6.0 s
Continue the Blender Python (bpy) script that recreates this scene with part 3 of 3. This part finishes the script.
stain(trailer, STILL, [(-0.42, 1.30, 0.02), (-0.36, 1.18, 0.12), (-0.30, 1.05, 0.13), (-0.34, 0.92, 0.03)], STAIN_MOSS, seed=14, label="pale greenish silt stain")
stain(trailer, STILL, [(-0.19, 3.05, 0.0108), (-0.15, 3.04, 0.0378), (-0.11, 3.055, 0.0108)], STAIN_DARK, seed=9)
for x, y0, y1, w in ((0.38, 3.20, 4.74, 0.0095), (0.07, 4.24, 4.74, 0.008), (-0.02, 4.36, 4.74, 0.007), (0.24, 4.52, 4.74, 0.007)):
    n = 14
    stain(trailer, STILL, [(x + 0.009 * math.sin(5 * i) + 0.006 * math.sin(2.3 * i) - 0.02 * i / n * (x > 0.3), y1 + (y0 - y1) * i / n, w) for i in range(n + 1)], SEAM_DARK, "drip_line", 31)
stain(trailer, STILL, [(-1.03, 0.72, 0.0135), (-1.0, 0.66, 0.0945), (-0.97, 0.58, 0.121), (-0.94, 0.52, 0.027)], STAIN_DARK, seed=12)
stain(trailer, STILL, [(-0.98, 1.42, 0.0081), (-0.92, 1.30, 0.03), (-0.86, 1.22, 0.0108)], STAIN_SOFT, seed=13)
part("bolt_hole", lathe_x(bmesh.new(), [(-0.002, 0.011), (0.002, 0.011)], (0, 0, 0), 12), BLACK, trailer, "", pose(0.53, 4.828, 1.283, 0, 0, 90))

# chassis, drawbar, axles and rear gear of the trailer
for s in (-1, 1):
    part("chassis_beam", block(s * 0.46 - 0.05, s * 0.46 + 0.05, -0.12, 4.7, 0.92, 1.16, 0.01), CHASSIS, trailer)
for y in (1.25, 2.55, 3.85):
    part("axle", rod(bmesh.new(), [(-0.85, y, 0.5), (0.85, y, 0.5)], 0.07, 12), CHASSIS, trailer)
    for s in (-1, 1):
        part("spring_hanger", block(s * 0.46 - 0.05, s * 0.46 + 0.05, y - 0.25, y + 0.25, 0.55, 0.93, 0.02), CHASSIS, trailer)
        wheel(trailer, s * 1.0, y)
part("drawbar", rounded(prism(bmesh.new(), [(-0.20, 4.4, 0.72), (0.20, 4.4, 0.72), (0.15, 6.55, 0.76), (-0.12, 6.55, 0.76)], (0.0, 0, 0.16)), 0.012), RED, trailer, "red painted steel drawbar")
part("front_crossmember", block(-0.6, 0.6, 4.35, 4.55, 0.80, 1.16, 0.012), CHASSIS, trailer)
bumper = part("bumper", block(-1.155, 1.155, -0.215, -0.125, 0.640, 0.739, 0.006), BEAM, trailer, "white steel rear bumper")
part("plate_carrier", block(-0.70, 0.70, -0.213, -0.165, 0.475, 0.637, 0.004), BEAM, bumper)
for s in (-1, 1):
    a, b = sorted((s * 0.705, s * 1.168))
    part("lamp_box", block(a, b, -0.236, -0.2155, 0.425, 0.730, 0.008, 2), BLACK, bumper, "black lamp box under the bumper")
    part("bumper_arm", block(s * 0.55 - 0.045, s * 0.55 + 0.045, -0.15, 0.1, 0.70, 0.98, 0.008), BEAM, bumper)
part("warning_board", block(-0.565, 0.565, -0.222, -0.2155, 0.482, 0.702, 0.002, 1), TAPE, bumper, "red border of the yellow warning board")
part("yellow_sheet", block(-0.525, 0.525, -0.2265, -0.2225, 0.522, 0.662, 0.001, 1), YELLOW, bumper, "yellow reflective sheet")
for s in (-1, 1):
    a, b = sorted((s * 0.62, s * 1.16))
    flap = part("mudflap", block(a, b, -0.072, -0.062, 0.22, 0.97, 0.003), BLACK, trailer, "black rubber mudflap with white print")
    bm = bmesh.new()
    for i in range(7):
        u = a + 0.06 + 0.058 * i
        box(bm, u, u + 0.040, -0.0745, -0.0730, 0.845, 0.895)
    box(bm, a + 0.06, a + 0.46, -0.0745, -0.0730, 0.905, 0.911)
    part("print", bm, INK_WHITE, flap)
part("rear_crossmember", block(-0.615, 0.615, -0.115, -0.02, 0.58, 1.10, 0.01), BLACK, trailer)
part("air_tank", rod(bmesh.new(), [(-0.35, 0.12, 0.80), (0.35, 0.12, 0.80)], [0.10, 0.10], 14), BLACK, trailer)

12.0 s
+++++
* _Goal_
Nothing should be changed: write out all of the data as is.

* _The result_
6.0 s
Continue the Blender Python (bpy) script that recreates this scene with part 3 of 3. This part finishes the script.
stain(trailer, STILL, [(-0.42, 1.30, 0.02), (-0.36, 1.18, 0.12), (-0.30, 1.05, 0.13), (-0.34, 0.92, 0.03)], STAIN_MOSS, seed=14, label="pale greenish silt stain")
stain(trailer, STILL, [(-0.19, 3.05, 0.0108), (-0.15, 3.04, 0.0378), (-0.11, 3.055, 0.0108)], STAIN_DARK, seed=9)
for x, y0, y1, w in ((0.38, 3.20, 4.74, 0.0095), (0.07, 4.24, 4.74, 0.008), (-0.02, 4.36, 4.74, 0.007), (0.24, 4.52, 4.74, 0.007)):
    n = 14
    stain(trailer, STILL, [(x + 0.009 * math.sin(5 * i) + 0.006 * math.sin(2.3 * i) - 0.02 * i / n * (x > 0.3), y1 + (y0 - y1) * i / n, w) for i in range(n + 1)], SEAM_DARK, "drip_line", 31)
stain(trailer, STILL, [(-1.03, 0.72, 0.0135), (-1.0, 0.66, 0.0945), (-0.97, 0.58, 0.121), (-0.94, 0.52, 0.027)], STAIN_DARK, seed=12)
stain(trailer, STILL, [(-0.98, 1.42, 0.0081), (-0.92, 1.30, 0.03), (-0.86, 1.22, 0.0108)], STAIN_SOFT, seed=13)
part("bolt_hole", lathe_x(bmesh.new(), [(-0.002, 0.011), (0.002, 0.011)], (0, 0, 0), 12), BLACK, trailer, "", pose(0.53, 4.828, 1.283, 0, 0, 90))

# chassis, drawbar, axles and rear gear of the trailer
for s in (-1, 1):
    part("chassis_beam", block(s * 0.46 - 0.05, s * 0.46 + 0.05, -0.12, 4.7, 0.92, 1.16, 0.01), CHASSIS, trailer)
for y in (1.25, 2.55, 3.85):
    part("axle", rod(bmesh.new(), [(-0.85, y, 0.5), (0.85, y, 0.5)], 0.07, 12), CHASSIS, trailer)
    for s in (-1, 1):
        part("spring_hanger", block(s * 0.46 - 0.05, s * 0.46 + 0.05, y - 0.25, y + 0.25, 0.55, 0.93, 0.02), CHASSIS, trailer)
        wheel(trailer, s * 1.0, y)
part("drawbar", rounded(prism(bmesh.new(), [(-0.20, 4.4, 0.72), (0.20, 4.4, 0.72), (0.15, 6.55, 0.76), (-0.12, 6.55, 0.76)], (0.0, 0, 0.16)), 0.012), RED, trailer, "red painted steel drawbar")
part("front_crossmember", block(-0.6, 0.6, 4.35, 4.55, 0.80, 1.16, 0.012), CHASSIS, trailer)
bumper = part("bumper", block(-1.155, 1.155, -0.215, -0.125, 0.640, 0.739, 0.006), BEAM, trailer, "white steel rear bumper")
part("plate_carrier", block(-0.70, 0.70, -0.213, -0.165, 0.475, 0.637, 0.004), BEAM, bumper)
for s in (-1, 1):
    a, b = sorted((s * 0.705, s * 1.168))
    part("lamp_box", block(a, b, -0.236, -0.2155, 0.425, 0.730, 0.008, 2), BLACK, bumper, "black lamp box under the bumper")
    part("bumper_arm", block(s * 0.55 - 0.045, s * 0.55 + 0.045, -0.15, 0.1, 0.70, 0.98, 0.008), BEAM, bumper)
part("warning_board", block(-0.565, 0.565, -0.222, -0.2155, 0.482, 0.702, 0.002, 1), TAPE, bumper, "red border of the yellow warning board")
part("yellow_sheet", block(-0.525, 0.525, -0.2265, -0.2225, 0.522, 0.662, 0.001, 1), YELLOW, bumper, "yellow reflective sheet")
for s in (-1, 1):
    a, b = sorted((s * 0.62, s * 1.16))
    flap = part("mudflap", block(a, b, -0.072, -0.062, 0.22, 0.97, 0.003), BLACK, trailer, "black rubber mudflap with white print")
    bm = bmesh.new()
    for i in range(7):
        u = a + 0.06 + 0.058 * i
        box(bm, u, u + 0.040, -0.0745, -0.0730, 0.845, 0.895)
    box(bm, a + 0.06, a + 0.46, -0.0745, -0.0730, 0.905, 0.911)
    part("print", bm, INK_WHITE, flap)
part("rear_crossmember", block(-0.615, 0.615, -0.115, -0.02, 0.58, 1.10, 0.01), BLACK, trailer)
part("air_tank", rod(bmesh.new(), [(-0.35, 0.12, 0.80), (0.35, 0.12, 0.80)], [0.10, 0.10], 14), BLACK, trailer)

12.0 s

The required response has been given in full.